So, let’s talk about the elephant in the room – are ERPs dying? And if so, why are we still trying to sell them? The answer is not straight-forward. In some sense, yes, old-school ERPs are a dying out, but like a phoenix rising from the ashes – a new ERP is emerging, with an altered purpose.
ERPs rose to power around 30 years ago. In those dark ages, the different departments of a business worked in their own silos. If they used technology, it was a stand-alone program meant for their department only. Paperwork was shifted from one department to another. It was this issue that an ERP fixed. If Sales captured a customer order on the same system as Procurement, it could pop up on procurement screens without the need for a phone call from Sales. There were screens for Sales and others for Procurement, but they all had the same backend. And it was a finance dream come true because every transaction hit the books as and when it happened. The fundamentally good idea behind an ERP is the interconnectedness of all your systems.
The first stumbling block of an ERP is its size. Since the 90’s ERPs have exponentially expanded. Big businesses bought them and incorporated practices that were proven to succeed in various industries. Thus, ERPs could tout industry “best practice”. As time went on, ERPs gobbled up more and more – more industries, more departments, more technologies, more functionality, more customizability. In 2009, research showed that 50% of standard functionality was regularly unused. Setting up these gargantuan systems takes months or years and requires skilled consultants, mystical ERP whisperers, to gently coax workable solutions out of the infinite abyss of possibilities.
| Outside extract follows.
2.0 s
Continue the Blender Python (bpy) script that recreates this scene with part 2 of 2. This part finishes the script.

It really is like having a physical elephant in the office. You’d need months to get the office ready for it, it wouldn’t know how to use the coffee machine and imagine the tight squeeze in the lift on the way to the daily stand up.
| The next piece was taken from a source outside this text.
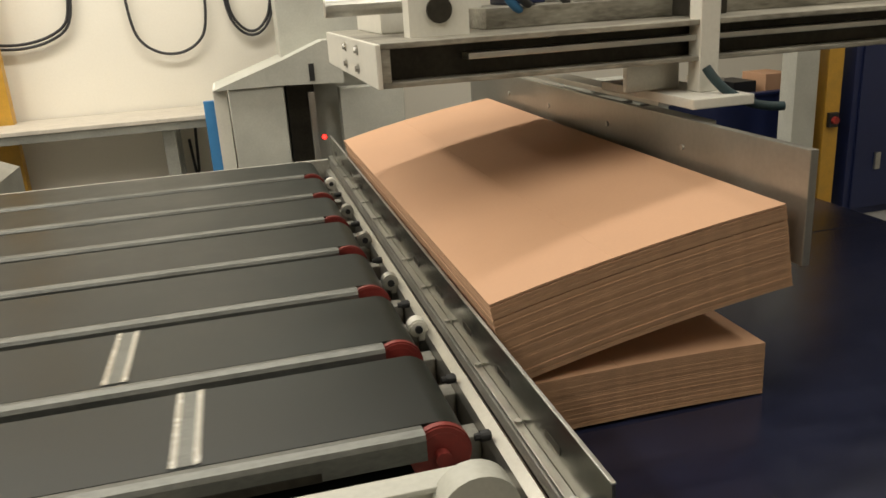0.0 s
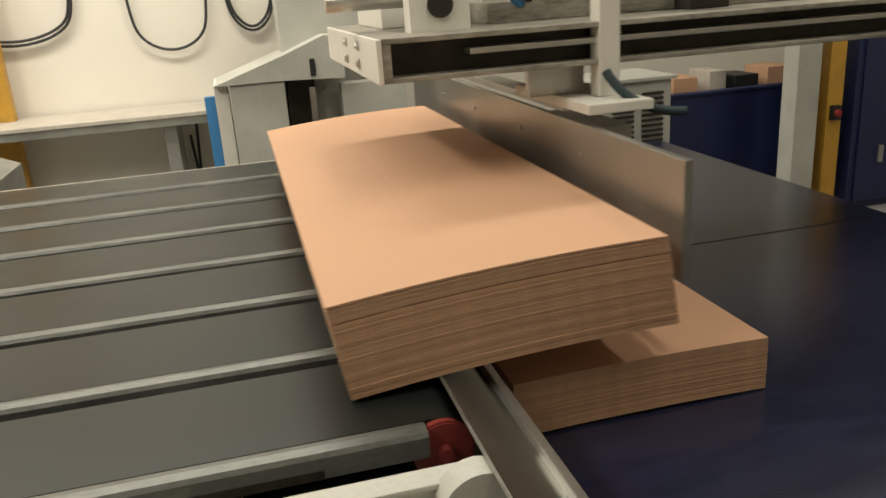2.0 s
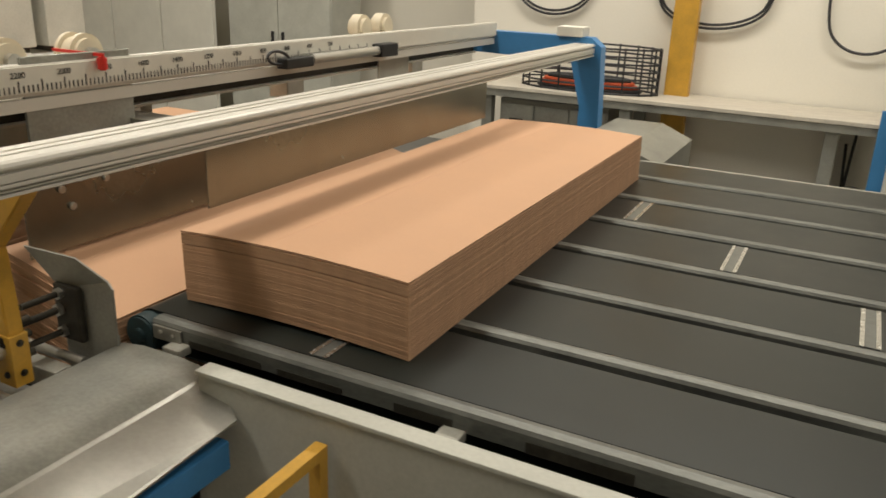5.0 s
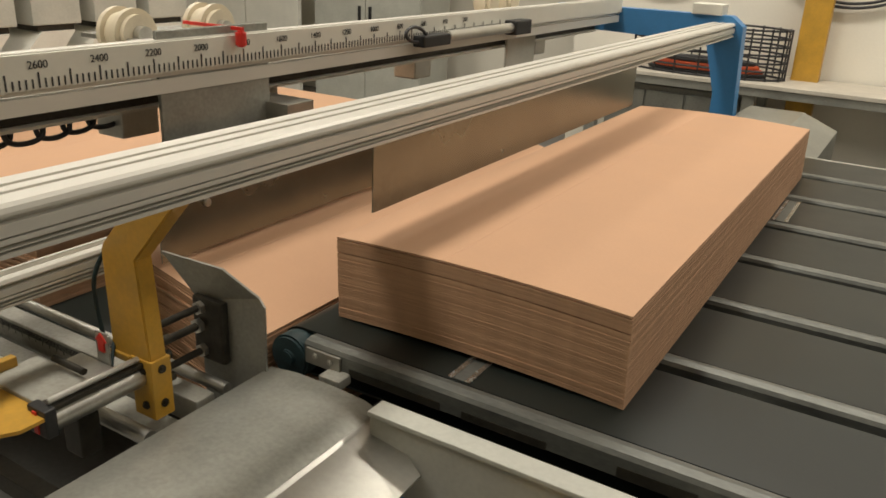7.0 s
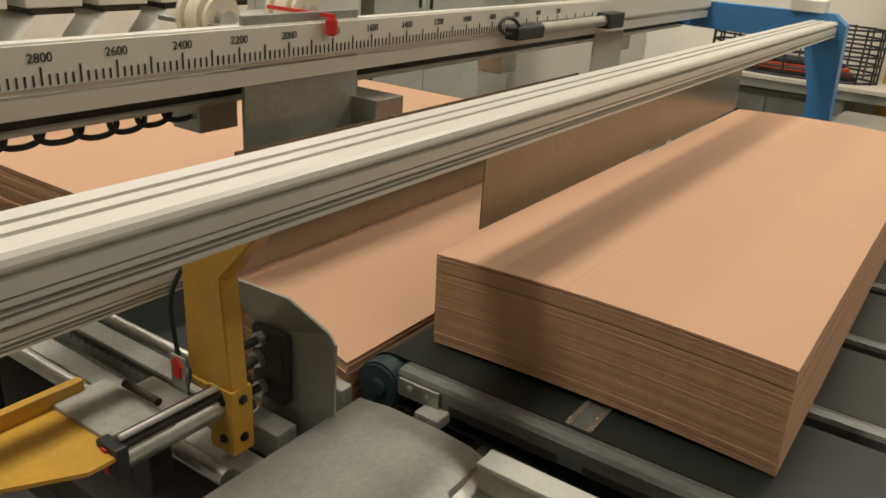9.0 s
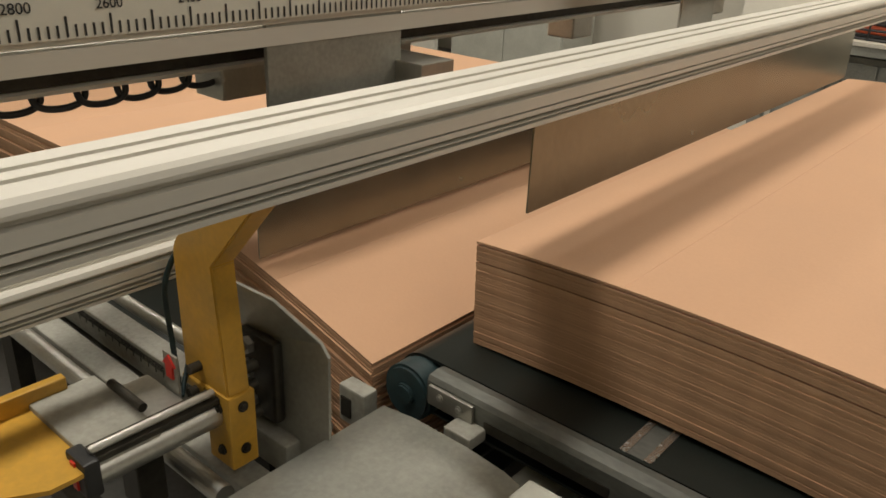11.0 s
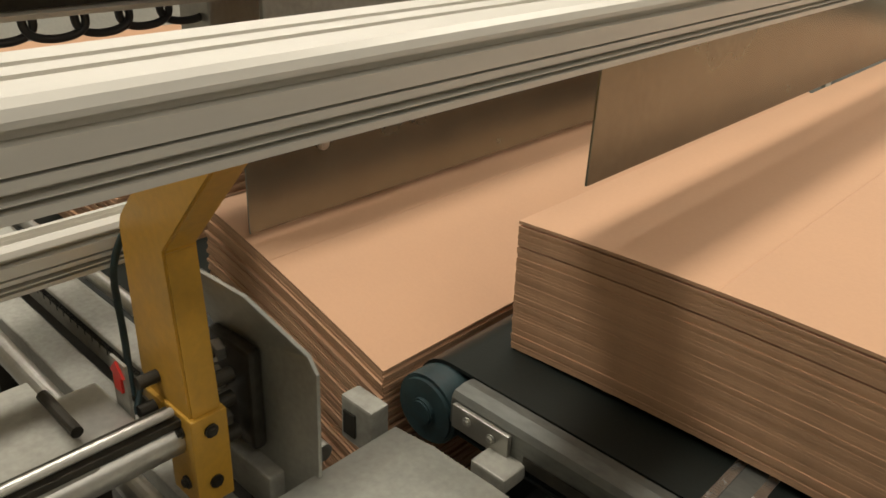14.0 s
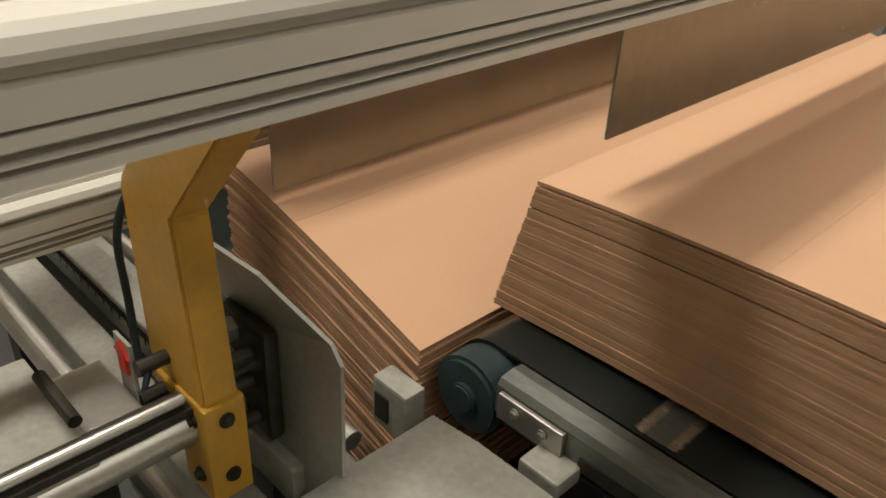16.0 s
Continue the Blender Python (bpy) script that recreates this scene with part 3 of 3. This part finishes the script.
yb = thing("yellow_bracket", "yellow painted angle bracket reaching to the clamp", "bracket")
bm = bmesh.new()
extrude(bm, [(-2.66, 1.02), (-2.45, 0.95), (-2.45, 0.90), (-2.66, 0.55), (-2.75, 0.4), (-2.75, 0.7)], 0.675, 0.683, "z")
part("gusset", bm, YELLOW, yb)
part("flange", boxed(-2.68, -2.66, 0.4, 1.03, 0.675, 0.715, 0.003), YELLOW, yb)
part("stand", boxed(-2.74, -2.68, 0.5, 0.56, -0.235, 0.676), YELLOW, yb)
settle(yb, (0.31, -0.22, 0.235))

# ---- a further stack and the machine behind ----
far, far_sheets = bundle("cardboard_stack", "broad pale stack of cardboard sheets farther along the line", 1.05, 2.2, 0.36, 30, 0.0, (-4.25, 1.38, 0.602), 0.006)

ducts = thing("duct_hood", "row of pale grey-green sheet-metal duct hoods", "duct")
part("hood_body", boxed(-5.6, -4.55, 1.3, 3.4, 0.0, 1.18, 0.006), GREY, ducts)
for i in range(5):
    y = 1.55 + 0.34 * i
    bm = bmesh.new()
    extrude(bm, [(y, 1.18), (y + 0.20, 1.18), (y + 0.32, 1.32), (y + 0.14, 1.32)], -4.9, -4.55, "x")
    part("slanted_duct", bm, WHITE, ducts)
    part("collar", boxed(-4.88, -4.57, y + 0.13, y + 0.33, 1.32, 1.35, 0.004), DARKSTEEL, ducts)
    part("riser", boxed(-4.95, -4.55, y + 0.1, y + 0.36, 1.35, 2.1, 0.006), GREY, ducts)
wcab = thing("steel_cabinet", "tall light grey double-door steel cabinet against the wall", "cabinet")
part("body", boxed(-6.8, -5.4, 7.05, 7.6, 0, 2.2, 0.005), GREY, wcab)
for x0, x1 in ((-6.79, -6.105), (-6.095, -5.41)):
    d = part("door", boxed(x0, x1, 7.03, 7.048, 0.05, 2.18, 0.004), GREY, wcab)
    part("handle", boxed(x1 - 0.08 if x0 < -6.5 else x0 + 0.05, x1 - 0.05 if x0 < -6.5 else x0 + 0.08, 7.01, 7.03, 1.0, 1.15, 0.004), BLACK, d)
pan = thing("white_partition", "off-white partition panels behind the machine line", "partition")
for i in range(5):
    part("panel", boxed(-10.9 + 0.8 * i, -10.12 + 0.8 * i, 6.9, 6.96, 0, 2.6, 0.004), WHITE, pan)

# ---- work table by the wall ----
tbl = thing("work_table", "long steel-framed work table with a scuffed pale board", "table")
part("tabletop", boxed(-3.25, -0.08, 6.08, 6.72, 0.925, 0.955, 0.004), TABLEW, tbl)
part("apron", boxed(-3.25, -0.08, 6.09, 6.13, 0.865, 0.924, 0.003), GREYSTEEL, tbl)
for x in (-3.15, -1.95, -0.45):
    for y in (6.13, 6.60):
        part("leg", boxed(x - 0.045, x + 0.045, y, y + 0.08, 0, 0.924, 0.004), GREYSTEEL, tbl)
post = thing("slotted_post", "bright blue slotted steel upright beside the table", "post")
bm = boxed(-0.17, -0.075, 5.98, 6.03, 0, 1.06, 0.003)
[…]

The second stumbling block is that by trying to be everything, everywhere, all at once, ERPs became a jack of all trades. Weighed down by their own complexity, ERPs became rigid and slow, unable to keep pace with the svelte new technologies racing past them. ERPs would try to incorporate the latest technological trends, but their sheer size meant the process took far too long. Whilst new tech changed towards being customer centric and responsive, ERPs were still busy ironing out the kinks in outdated tech ideas from five years ago.
Elephants are pretty slow on the uptake (no offence meant).